Reading effective address
The address given in instruction is read from the main memory and the required data is fetched. It depends on direct addressing mode or indirect addressing mode.
It consists of the memory read (MR), memory write (MW), input-output read (IOR) and input-output write (IOW).
What is the Machine Cycle?
- The time which is required for accessing the memory or input/output devices is called a machine cycle.
- One to four machine cycles are used.
- For example, memory read, memory write, opcode fetch, etc.
- One machine cycle is equal to 12 clocks.
- One machine cycle consists of 6 states.
What are the T states?
- It is one subdivision of the operation performed in one clock period.
- It is part of the machine cycle.
- One clock period is equal to one t state.
- One machine cycle is equal to 12 t states.
What are the timing diagrams?
The timing diagrams are a graphical representation.
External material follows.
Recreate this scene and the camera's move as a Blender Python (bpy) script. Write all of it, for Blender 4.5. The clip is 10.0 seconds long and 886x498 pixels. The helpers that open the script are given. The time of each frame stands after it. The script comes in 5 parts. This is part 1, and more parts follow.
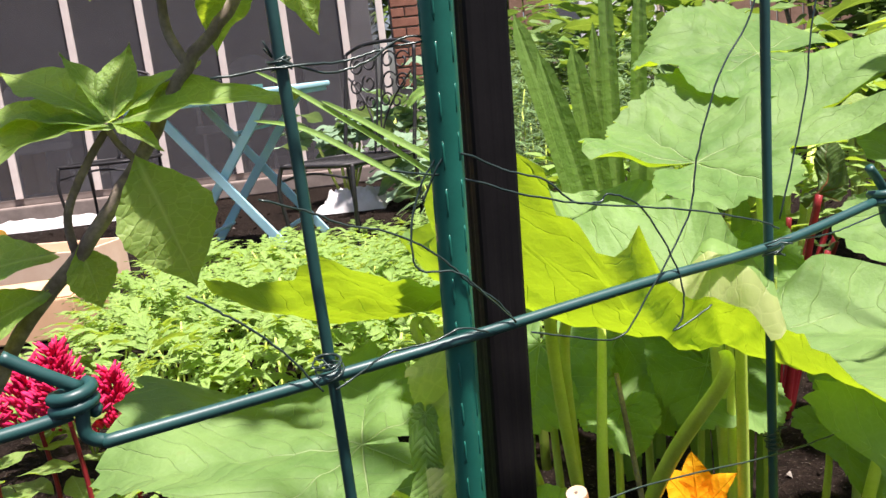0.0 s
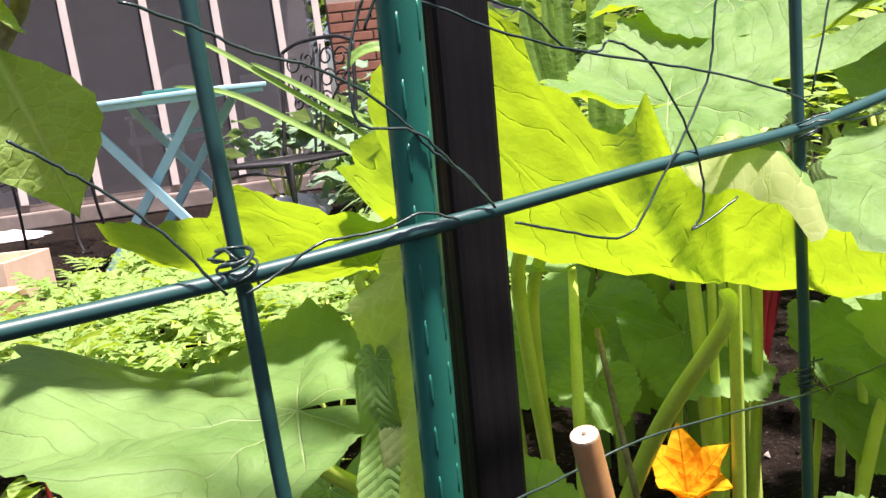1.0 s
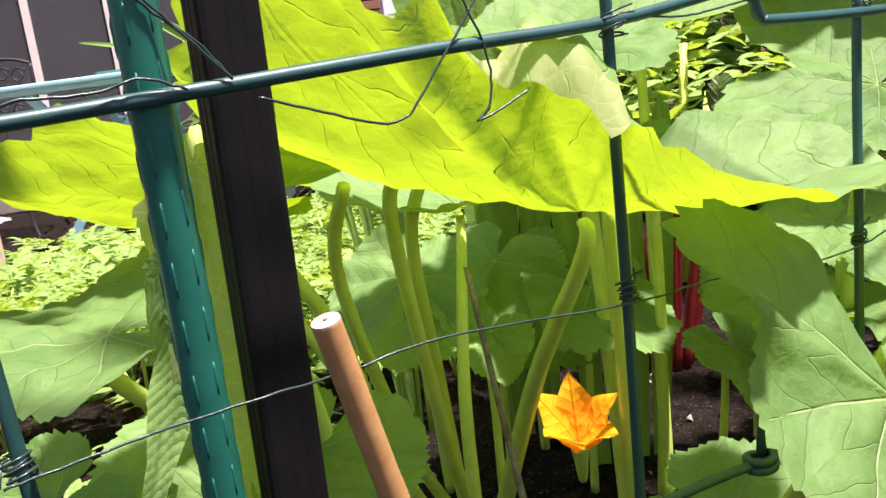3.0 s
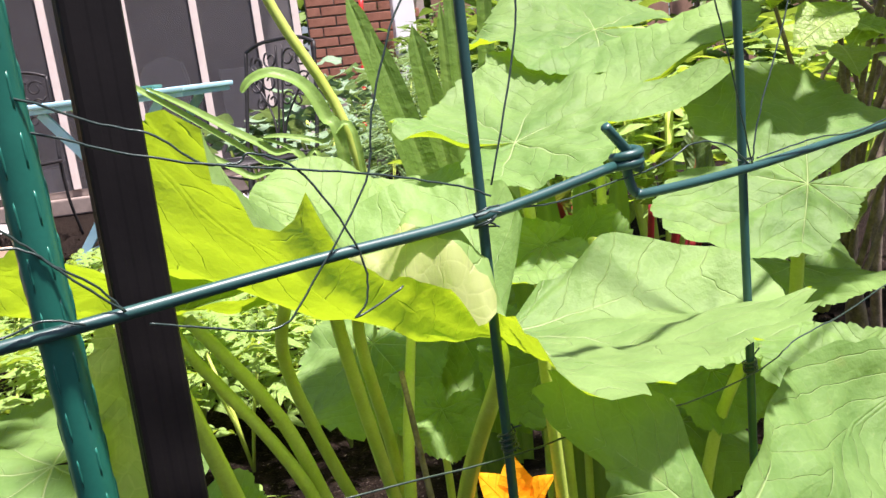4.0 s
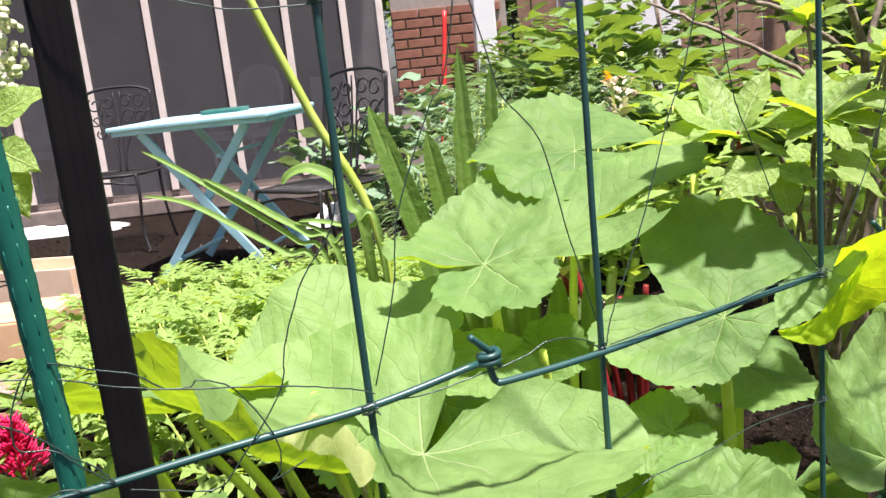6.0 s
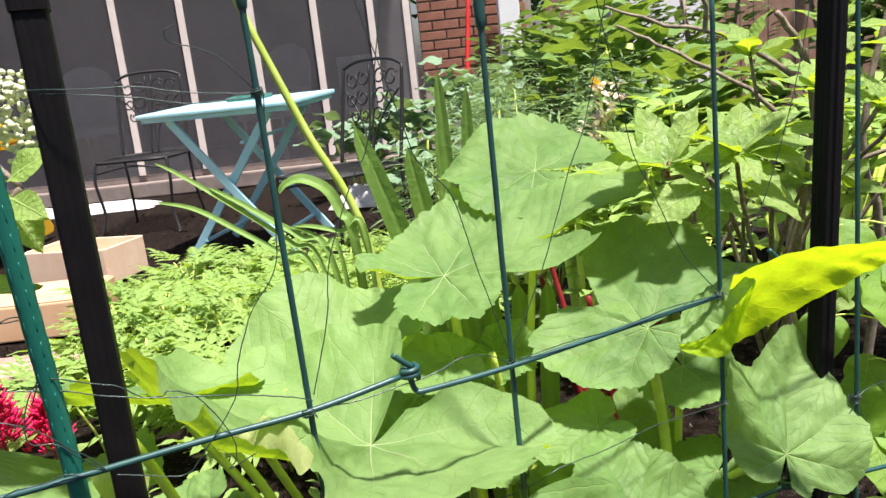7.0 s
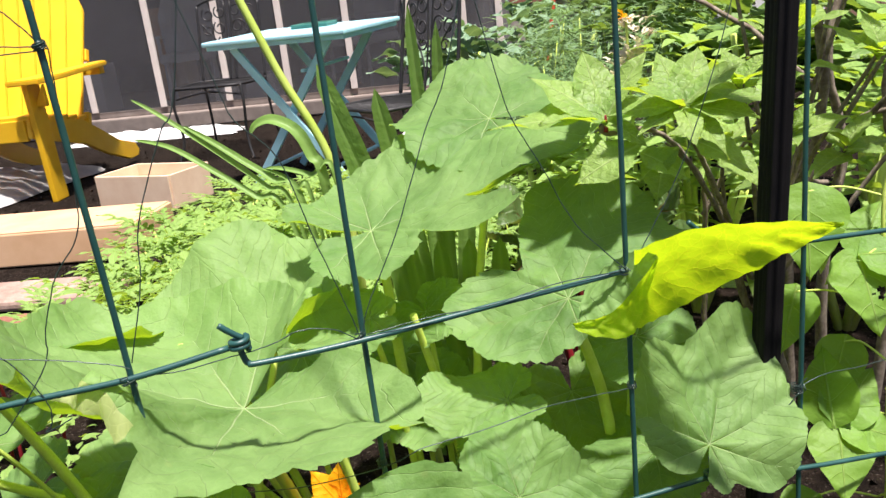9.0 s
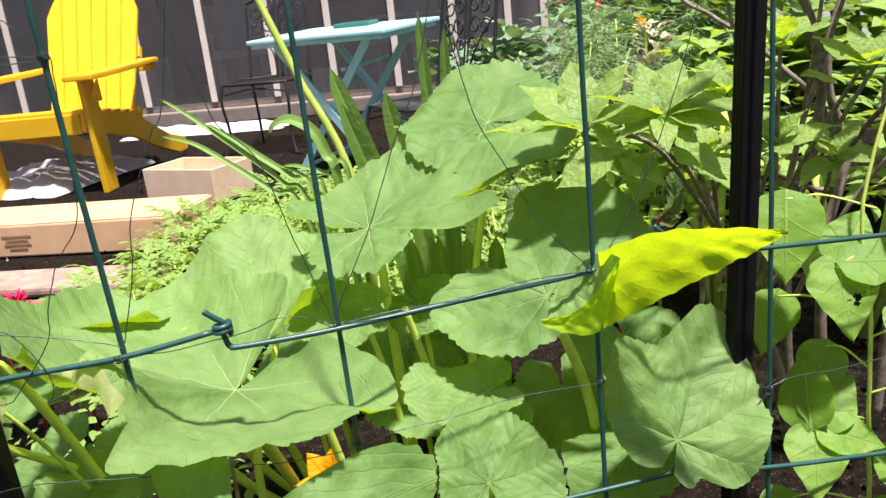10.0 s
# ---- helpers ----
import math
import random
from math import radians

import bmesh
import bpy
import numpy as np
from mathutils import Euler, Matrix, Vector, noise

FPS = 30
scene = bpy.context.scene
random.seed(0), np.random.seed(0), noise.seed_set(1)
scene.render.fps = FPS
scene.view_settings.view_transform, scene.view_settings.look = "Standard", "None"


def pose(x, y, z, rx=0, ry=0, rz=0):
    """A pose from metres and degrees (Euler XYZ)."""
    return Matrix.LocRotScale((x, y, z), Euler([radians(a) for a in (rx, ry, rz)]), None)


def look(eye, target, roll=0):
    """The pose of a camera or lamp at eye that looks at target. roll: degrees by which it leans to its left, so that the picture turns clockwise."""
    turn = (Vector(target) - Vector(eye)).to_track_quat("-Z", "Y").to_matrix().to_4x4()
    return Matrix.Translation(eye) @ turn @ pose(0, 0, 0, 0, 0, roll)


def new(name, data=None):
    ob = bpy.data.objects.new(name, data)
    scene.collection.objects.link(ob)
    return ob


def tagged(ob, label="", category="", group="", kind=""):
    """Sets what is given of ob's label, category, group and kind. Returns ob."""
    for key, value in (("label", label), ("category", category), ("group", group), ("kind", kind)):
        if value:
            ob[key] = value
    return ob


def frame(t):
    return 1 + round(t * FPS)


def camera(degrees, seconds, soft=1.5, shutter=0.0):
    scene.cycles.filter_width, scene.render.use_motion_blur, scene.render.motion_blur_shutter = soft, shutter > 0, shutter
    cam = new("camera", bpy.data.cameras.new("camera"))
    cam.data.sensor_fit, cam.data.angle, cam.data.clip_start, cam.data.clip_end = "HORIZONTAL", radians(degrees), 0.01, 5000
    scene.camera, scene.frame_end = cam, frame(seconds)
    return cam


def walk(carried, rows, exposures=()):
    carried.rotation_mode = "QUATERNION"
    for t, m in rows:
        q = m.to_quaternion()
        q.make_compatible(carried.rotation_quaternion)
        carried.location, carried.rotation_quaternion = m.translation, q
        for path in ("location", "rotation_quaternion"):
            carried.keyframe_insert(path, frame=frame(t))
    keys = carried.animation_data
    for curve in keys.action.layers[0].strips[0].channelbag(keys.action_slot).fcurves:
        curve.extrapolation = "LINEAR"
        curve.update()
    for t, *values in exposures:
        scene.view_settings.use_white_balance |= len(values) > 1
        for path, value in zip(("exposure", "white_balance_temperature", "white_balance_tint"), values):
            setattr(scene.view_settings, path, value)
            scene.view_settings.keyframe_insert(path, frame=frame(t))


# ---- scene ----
cam = camera(58.1, 10.0)
METRES, EYE, TILT, LEAN, TURN = 1.15, 0.62, 0.0, 0.0, 0.0
ROWS = [
    (0.0, 0.0046, -0.0019, 0.001, -0.46, -11.18, 6.22),
    (0.5, -0.0037, 0.0542, -0.0361, -2.94, -10.91, 6.7),
    (1.0, -0.0046, 0.077, -0.0625, -4.66, -10.61, 7.12),
    (1.5, 0.008, 0.0977, -0.081, -5.35, -10.64, 7.26),
    (2.0, 0.0237, 0.0956, -0.1095, -5.71, -10.65, 7.19),
    (2.2, 0.0248, 0.0956, -0.1148, -6.3, -11.07, 7.3),
    (3.3, 0.0814, 0.0698, -0.0956, -5.99, -11.5, 6.89),
    (3.5, 0.0931, 0.0624, -0.0794, -5.59, -11.56, 7.0),
    (4.0, 0.1216, 0.0502, -0.0359, -4.88, -11.4, 6.85),
    (4.5, 0.1434, 0.0344, -0.009, -3.79, -11.11, 6.38),
    (5.0, 0.18, 0.0065, 0.0252, -1.96, -10.92, 6.09),
    (5.5, 0.2041, -0.0309, 0.0622, -0.14, -10.94, 5.96),
    (6.8, 0.3145, -0.1493, 0.1403, 4.2, -12.63, 6.07),
    (7.0, 0.3309, -0.1659, 0.1533, 4.38, -13.06, 6.03),
    (7.5, 0.3546, -0.1258, 0.1637, 5.64, -14.56, 6.0),
    (8.0, 0.3993, -0.0721, 0.1681, 7.49, -16.11, 5.96),
    (8.5, 0.4758, -0.0711, 0.1587, 9.89, -17.1, 6.01),
    (9.0, 0.5248, -0.0783, 0.1496, 12.33, -17.44, 6.03),
    (9.5, 0.5538, -0.0977, 0.151, 14.58, -17.28, 6.09),
    (10.0, 0.5992, -0.1036, 0.1564, 16.13, -17.24, 5.78),
]
walk(cam, [(t, pose(0, 0, EYE, TILT, LEAN, TURN) @ pose(METRES * x, METRES * y, METRES * z, 90 + pitch, roll, yaw)) for t, x, y, z, yaw, pitch, roll in ROWS],
     exposures=((0.0, 1.11, 6450, 22), (1.0, 1.38, 6450, 26), (3.5, 1.37, 6400, 28), (5.5, 1.26, 6400, 25), (7.0, 1.12, 6400, 18), (8.5, 1.01, 6400, 17), (10.0, 1.00, 6450, 17)))

# ---- light ----
world = bpy.data.worlds.new("sky")
scene.world = world
world.use_nodes = True
wt = world.node_tree
sky = wt.nodes.new("ShaderNodeTexSky")
sky.sky_type = "NISHITA"
sky.sun_disc = False
SUN_DIR = Vector((0.20, -0.20, 0.96)).normalized()
sky.sun_elevation = math.asin(SUN_DIR.z)
sky.sun_rotation = math.atan2(SUN_DIR.x, SUN_DIR.y)
sky.air_density, sky.dust_density, sky.ozone_density = 1.0, 2.5, 1.0
wt.nodes["Background"].inputs["Strength"].default_value = 0.055
wt.links.new(sky.outputs["Color"], wt.nodes["Background"].inputs["Color"])
sun = new("sun", bpy.data.lights.new("sun", "SUN"))
sun.data.energy, sun.data.angle, sun.data.color = 5.0, radians(3.2), (1.0, 0.95, 0.86)
sun.matrix_world = look(SUN_DIR * 20, (0, 0, 0))


# ---- materials ----
def nodes_of(name):
    m = bpy.data.materials.new(name)
    m.use_nodes = True
    t = m.node_tree
    return m, t, t.nodes["Principled BSDF"]


def link(t, a, b):
    t.links.new(a, b)


def math_node(t, op, a, b=None, c=None, clamp=False):
    n = t.nodes.new("ShaderNodeMath")
    n.operation, n.use_clamp = op, clamp
    for i, v in enumerate((a, b, c)):
        if v is None:
            continue
        if isinstance(v, (int, float)):
            n.inputs[i].default_value = v
        else:
            t.links.new(v, n.inputs[i])
    return n.outputs[0]


def mix_col(t, fac, a, b, blend="MIX"):
    n = t.nodes.new("ShaderNodeMix")
    n.data_type, n.blend_type = "RGBA", blend
    for sock, v in ((n.inputs[0], fac), (n.inputs[6], a), (n.inputs[7], b)):
        if isinstance(v, (int, float)):
            sock.default_value = v
        elif isinstance(v, tuple):
            sock.default_value = (*v, 1.0)
        else:
            t.links.new(v, sock)
    return n.outputs[2]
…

It is used for the representation of the execution time taken by each instruction in a graphical format. The t states represent the timing diagrams.
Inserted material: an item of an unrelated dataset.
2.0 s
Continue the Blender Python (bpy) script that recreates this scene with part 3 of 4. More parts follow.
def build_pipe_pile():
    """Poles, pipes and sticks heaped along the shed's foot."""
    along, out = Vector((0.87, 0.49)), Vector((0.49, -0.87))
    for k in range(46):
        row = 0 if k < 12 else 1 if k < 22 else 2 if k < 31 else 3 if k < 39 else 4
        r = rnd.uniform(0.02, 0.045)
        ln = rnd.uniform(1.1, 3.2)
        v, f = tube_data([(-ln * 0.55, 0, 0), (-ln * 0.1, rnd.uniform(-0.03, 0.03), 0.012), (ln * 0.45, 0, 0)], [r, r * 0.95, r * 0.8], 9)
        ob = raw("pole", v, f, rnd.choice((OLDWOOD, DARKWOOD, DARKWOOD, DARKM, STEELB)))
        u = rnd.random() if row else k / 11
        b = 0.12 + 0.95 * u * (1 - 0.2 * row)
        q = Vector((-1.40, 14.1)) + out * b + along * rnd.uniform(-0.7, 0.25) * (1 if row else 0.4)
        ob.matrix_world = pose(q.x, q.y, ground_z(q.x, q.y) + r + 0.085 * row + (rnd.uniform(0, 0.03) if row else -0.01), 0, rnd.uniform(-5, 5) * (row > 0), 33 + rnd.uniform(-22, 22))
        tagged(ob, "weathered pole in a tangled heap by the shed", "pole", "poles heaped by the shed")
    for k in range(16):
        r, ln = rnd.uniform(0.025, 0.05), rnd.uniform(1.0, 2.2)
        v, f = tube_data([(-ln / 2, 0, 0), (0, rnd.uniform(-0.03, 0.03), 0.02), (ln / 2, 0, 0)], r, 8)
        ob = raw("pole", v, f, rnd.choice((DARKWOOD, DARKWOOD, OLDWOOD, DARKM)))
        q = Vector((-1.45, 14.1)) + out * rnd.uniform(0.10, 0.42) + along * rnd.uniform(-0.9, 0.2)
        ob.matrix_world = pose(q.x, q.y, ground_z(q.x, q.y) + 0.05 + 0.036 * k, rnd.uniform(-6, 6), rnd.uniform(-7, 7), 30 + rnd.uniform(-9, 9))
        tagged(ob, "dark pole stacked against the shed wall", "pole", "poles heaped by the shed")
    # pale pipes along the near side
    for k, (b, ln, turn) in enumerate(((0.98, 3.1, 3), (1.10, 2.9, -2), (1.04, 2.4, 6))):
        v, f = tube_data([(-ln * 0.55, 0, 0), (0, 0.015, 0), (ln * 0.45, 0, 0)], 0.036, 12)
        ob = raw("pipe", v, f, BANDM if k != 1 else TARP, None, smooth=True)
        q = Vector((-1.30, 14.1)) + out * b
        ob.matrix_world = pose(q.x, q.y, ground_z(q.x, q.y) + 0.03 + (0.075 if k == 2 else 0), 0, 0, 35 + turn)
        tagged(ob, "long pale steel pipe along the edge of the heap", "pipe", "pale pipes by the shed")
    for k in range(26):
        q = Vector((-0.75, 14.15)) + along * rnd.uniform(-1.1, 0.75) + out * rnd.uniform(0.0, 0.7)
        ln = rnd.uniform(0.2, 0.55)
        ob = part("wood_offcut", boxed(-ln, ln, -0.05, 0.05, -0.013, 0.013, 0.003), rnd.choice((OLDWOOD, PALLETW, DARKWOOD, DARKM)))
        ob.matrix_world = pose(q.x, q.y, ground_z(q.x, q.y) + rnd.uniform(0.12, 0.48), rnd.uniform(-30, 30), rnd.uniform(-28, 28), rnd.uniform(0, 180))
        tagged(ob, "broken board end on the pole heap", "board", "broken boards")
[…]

- CLOCK - It is the clock pulse provided to the user.
- AD0-AD7 - These are used to carry data and address. It is the lower address bus. The decision when it will carry an address and when it will carry data is made by ALE.
- A8-A15- It is used to carry the address bits.
- ALE - It provides the signal for multiplexed address and data bus. If the signal is high or 1, a multiplexed address and data bus will be used as an address bus. To fetch a lower bit of address, the signal is 1 so that the multiplexed bus can act as an address bus. If the signal is low or 0, the multiplexed bus will be used as the data bus. When a lower bit of address is fetched then it will act as a data bus as the signal is low.
- RD (low active) - If the signal is high or 1, no data is read by the microprocessor. If the signal is low or 0, data is read by the microprocessor.
- WR (low active) - If the signal is high or 1, no data is written by the microprocessor. If the signal is low or 0, data is written by the microprocessor.
- IO/M (low active) and S1, S0 - If the signal is high or 1, the operation is performing on input-output. If the signal is low or 0, the operation is performing on memory.